Asya Ekonomisi | Çin, Güneydoğu Asya’nın enerji alanındaki baskın aktörü
Parstoday – Foreign Policy dergisinin haberine göre Çin, büyük yatırımları, ucuz teknolojisi ve rakipsiz üretim kapasitesi sayesinde Güneydoğu Asya’nın enerji sektöründe baskın oyuncu hâline gelmiştir.
Çin, yenilenebilir enerji kapasitesini diğer tüm ülkelerden daha hızlı şekilde geliştirmiş ve bu yıl yenilenebilir enerji teknolojisi ihracatının değeri yaklaşık 20 milyar dolara ulaşmıştır. Bu rakam, Pekin’in küresel temiz enerji tedarik zincirinin ana ekseni hâline geldiğini göstermektedir.
Çin, hidroelektrik alanında da geniş ölçekli inşaat kapasitesi ve yeni teknolojilere dayanarak ASEAN bölgesinin başlıca baraj yüklenicisi olmuştur. Birden fazla veri kaynağı, resmî belgeler ve medya raporlarının incelenmesi, 2014’ten bu yana Güneydoğu Asya’da devreye giren yeni hidroelektrik santrallerinin yaklaşık yarısının Çinli şirketlerin katılımıyla inşa edildiğini ortaya koymaktadır. Çin’in yavaş fakat istikrarlı ilerleyişi, ABD ve müttefiklerinin Güneydoğu Asya’nın enerji rotası üzerindeki etkisini zayıflatmış ve ciddi zorluklar yaratmıştır.
ABD ve Batı’nın ticari kısıtlamalarına Çin’den uyarı
Brezilya’daki BM İklim Değişikliği Konferansı’nda Çinli temsilciler, ABD’nin uyguladığı tarifeler ve Avrupa Birliği’nin attığı bazı adımlar da dahil olmak üzere ticaret kısıtlamalarının, küresel emisyon azaltım hedeflerine ve yeşil teknoloji gelişimine zarar vereceği konusunda uyarıda bulundu.

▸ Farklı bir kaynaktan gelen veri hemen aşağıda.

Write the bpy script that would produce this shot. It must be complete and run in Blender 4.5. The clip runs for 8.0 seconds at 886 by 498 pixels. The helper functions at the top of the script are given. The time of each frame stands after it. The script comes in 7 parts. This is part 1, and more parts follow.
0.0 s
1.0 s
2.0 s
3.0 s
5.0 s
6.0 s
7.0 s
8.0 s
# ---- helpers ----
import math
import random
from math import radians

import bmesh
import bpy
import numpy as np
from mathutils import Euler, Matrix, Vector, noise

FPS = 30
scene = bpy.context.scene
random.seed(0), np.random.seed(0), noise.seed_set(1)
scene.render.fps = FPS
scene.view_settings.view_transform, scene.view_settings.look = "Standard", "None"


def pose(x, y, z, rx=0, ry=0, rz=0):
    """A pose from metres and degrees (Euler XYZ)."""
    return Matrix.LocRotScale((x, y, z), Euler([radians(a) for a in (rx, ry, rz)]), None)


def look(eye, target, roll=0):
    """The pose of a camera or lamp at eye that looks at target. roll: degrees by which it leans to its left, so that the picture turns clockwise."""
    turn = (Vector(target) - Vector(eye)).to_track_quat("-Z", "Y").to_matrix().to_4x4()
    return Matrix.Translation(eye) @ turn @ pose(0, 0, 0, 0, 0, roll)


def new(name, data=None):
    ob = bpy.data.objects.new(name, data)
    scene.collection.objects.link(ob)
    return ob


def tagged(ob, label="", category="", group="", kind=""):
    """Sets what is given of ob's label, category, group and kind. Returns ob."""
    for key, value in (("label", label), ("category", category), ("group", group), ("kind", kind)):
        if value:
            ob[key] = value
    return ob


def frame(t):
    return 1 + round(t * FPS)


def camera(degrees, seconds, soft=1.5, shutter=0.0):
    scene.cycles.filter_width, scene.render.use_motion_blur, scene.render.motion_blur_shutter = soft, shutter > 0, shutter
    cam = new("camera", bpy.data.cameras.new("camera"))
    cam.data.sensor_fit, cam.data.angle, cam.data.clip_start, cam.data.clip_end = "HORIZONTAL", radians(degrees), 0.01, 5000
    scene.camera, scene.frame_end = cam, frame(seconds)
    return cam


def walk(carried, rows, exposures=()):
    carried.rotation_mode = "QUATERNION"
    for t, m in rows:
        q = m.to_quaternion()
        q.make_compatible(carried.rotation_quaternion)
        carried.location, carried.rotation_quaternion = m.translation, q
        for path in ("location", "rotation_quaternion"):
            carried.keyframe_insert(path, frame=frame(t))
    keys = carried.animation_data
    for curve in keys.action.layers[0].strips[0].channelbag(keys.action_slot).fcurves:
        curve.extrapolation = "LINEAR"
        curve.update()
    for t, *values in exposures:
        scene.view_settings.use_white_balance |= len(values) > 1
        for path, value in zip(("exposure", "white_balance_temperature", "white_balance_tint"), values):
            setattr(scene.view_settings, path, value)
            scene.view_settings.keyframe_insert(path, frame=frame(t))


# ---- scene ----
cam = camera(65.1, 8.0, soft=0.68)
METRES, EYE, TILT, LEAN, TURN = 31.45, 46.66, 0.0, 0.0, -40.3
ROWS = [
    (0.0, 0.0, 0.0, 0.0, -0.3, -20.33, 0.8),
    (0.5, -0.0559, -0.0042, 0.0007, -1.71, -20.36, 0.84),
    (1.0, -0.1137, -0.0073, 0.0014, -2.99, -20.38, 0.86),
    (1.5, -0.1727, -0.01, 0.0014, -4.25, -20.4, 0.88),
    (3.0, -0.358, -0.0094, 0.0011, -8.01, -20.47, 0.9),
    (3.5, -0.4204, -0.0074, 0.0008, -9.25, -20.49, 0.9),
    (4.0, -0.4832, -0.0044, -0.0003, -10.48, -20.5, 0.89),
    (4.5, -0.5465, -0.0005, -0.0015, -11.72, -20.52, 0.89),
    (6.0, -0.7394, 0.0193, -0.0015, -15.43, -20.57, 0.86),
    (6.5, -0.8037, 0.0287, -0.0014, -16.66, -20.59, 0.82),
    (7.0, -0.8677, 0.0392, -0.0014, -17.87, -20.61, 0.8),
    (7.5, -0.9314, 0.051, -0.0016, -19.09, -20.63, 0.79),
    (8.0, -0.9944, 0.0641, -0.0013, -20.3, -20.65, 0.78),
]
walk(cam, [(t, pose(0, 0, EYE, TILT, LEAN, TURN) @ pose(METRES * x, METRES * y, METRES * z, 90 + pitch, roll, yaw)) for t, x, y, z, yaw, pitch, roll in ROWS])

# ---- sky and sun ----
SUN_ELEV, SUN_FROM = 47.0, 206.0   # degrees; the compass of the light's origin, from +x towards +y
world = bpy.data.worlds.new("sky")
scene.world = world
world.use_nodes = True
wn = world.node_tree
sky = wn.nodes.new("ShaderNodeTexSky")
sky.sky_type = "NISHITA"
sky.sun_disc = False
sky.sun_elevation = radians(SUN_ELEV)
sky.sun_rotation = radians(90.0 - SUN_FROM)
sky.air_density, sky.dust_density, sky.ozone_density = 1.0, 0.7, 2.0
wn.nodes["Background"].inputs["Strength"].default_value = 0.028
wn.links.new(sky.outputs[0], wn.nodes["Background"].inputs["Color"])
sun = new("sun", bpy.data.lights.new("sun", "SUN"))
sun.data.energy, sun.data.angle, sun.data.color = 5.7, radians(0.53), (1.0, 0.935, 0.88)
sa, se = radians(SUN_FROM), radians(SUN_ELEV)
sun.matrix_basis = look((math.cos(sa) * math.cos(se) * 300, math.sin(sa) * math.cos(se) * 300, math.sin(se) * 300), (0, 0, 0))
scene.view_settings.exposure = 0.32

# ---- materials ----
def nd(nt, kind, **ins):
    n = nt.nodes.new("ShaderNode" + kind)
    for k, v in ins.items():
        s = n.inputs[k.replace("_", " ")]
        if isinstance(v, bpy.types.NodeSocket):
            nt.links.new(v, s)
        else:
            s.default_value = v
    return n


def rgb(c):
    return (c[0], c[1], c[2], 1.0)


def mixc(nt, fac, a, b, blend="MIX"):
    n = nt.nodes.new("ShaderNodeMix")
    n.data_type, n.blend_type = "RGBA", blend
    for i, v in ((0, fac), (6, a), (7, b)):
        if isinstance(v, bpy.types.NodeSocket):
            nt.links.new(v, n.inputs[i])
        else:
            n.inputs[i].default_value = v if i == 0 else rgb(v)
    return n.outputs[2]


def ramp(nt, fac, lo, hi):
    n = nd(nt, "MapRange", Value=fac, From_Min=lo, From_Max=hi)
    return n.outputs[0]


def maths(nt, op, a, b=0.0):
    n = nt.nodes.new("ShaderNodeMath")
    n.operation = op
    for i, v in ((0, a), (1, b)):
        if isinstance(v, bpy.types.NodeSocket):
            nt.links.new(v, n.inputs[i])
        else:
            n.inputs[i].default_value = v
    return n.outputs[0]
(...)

BM iklim zirvesine katılan üst düzey Çinli danışmanlar, Batı’nın tek taraflı araçları giderek daha fazla kullanmasının, dünya genelinde yeşil teknoloji ürünlerinin yayılma maliyetini artırdığını ve küresel yeşil dönüşümü engellediğini ifade ettiler. Onlara göre bu tür adımlar, sera gazı emisyonlarını azaltmak yerine karşılıklı güveni zedeleyecek ve küresel tedarik zincirlerinde aksamalara yol açacaktır.
Çin Ulusal Halk Kongresi’nin daimi üyesi ve çevre ekonomisti Wang Yi, Batılı ülkelerin Çin’e yönelik politikasında açık bir çelişki olduğunu belirterek şöyle dedi:“Bir yandan Çin’den emisyon azaltım hızını artırmasını istiyorlar; diğer yandan ise tarifeler ve düzenlemelerle Çin’in yeşil teknoloji üretimi ve ihracatındaki ilerlemesini sınırlandırıyorlar.”
Çin ekonomisinde büyüme hızının düşmesi
Çin ekonomisi 2025’in üçüncü çeyreğinde sabit sermaye yatırımlarındaki ciddi gerileme, sanayi üretimindeki düşüş ve hanehalkı tüketimindeki zayıflamayla karşı karşıya kaldı; bu işaretler dünyanın ikinci büyük ekonomisinde büyüme ivmesinin zayıfladığını gösteriyor.
Yılın son çeyreğine girildiğinde Çin ekonomisindeki yavaşlama hız kazanmış durumda ve veriler yatırım, sanayi faaliyeti ve hane tüketiminde düşüş olduğunu göstermektedir. Bu göstergeler, aylar süren durgun büyümenin ardından toparlanmaya çalışan bir ekonomiye işaret etmektedir.
Çin Ulusal İstatistik Bürosu’nun verilerine göre sabit varlıklara yapılan yatırımlar, yılın ilk on ayında yüzde 1.7 oranında azalarak bu dönem içindeki en büyük düşüşü yaşamıştır.
Ulusal İstatistik Bürosu, Çin ekonomisinin karşı karşıya olduğu zorlukları kabul ederek şu açıklamayı yaptı:“Ekonomi, dış ortamda istikrarsız ve öngörülemez birçok faktörle ve aynı zamanda içerde önemli yapısal dönüşüm baskılarıyla karşı karşıyadır.”